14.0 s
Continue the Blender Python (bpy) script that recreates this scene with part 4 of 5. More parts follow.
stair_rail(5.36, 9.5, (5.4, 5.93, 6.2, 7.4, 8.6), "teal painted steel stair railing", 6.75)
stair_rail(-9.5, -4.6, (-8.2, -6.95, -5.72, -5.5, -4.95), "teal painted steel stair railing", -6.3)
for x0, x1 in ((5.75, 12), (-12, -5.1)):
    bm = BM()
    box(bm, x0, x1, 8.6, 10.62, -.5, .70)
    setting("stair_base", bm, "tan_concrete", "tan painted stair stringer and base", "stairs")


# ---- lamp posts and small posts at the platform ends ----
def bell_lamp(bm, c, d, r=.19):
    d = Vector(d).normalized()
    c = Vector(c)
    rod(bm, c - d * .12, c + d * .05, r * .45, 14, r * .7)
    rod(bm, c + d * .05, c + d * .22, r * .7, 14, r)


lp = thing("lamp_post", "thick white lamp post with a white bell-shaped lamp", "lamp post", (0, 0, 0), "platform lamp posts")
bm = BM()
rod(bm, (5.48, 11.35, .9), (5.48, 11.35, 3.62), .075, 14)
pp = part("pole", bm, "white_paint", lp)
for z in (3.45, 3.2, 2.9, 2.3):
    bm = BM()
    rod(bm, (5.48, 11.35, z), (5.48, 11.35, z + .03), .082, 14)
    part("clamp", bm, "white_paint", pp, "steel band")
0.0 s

------------------------------------------------------------------------

### WRITTEN PROBLEM
Write an exact transcription of every entry above.

### THE ANSWER
14.0 s
Continue the Blender Python (bpy) script that recreates this scene with part 4 of 5. More parts follow.
stair_rail(5.36, 9.5, (5.4, 5.93, 6.2, 7.4, 8.6), "teal painted steel stair railing", 6.75)
stair_rail(-9.5, -4.6, (-8.2, -6.95, -5.72, -5.5, -4.95), "teal painted steel stair railing", -6.3)
for x0, x1 in ((5.75, 12), (-12, -5.1)):
    bm = BM()
    box(bm, x0, x1, 8.6, 10.62, -.5, .70)
    setting("stair_base", bm, "tan_concrete", "tan painted stair stringer and base", "stairs")


# ---- lamp posts and small posts at the platform ends ----
def bell_lamp(bm, c, d, r=.19):
    d = Vector(d).normalized()
    c = Vector(c)
    rod(bm, c - d * .12, c + d * .05, r * .45, 14, r * .7)
    rod(bm, c + d * .05, c + d * .22, r * .7, 14, r)


lp = thing("lamp_post", "thick white lamp post with a white bell-shaped lamp", "lamp post", (0, 0, 0), "platform lamp posts")
bm = BM()
rod(bm, (5.48, 11.35, .9), (5.48, 11.35, 3.62), .075, 14)
pp = part("pole", bm, "white_paint", lp)
for z in (3.45, 3.2, 2.9, 2.3):
    bm = BM()
    rod(bm, (5.48, 11.35, z), (5.48, 11.35, z + .03), .082, 14)
    part("clamp", bm, "white_paint", pp, "steel band")
0.0 s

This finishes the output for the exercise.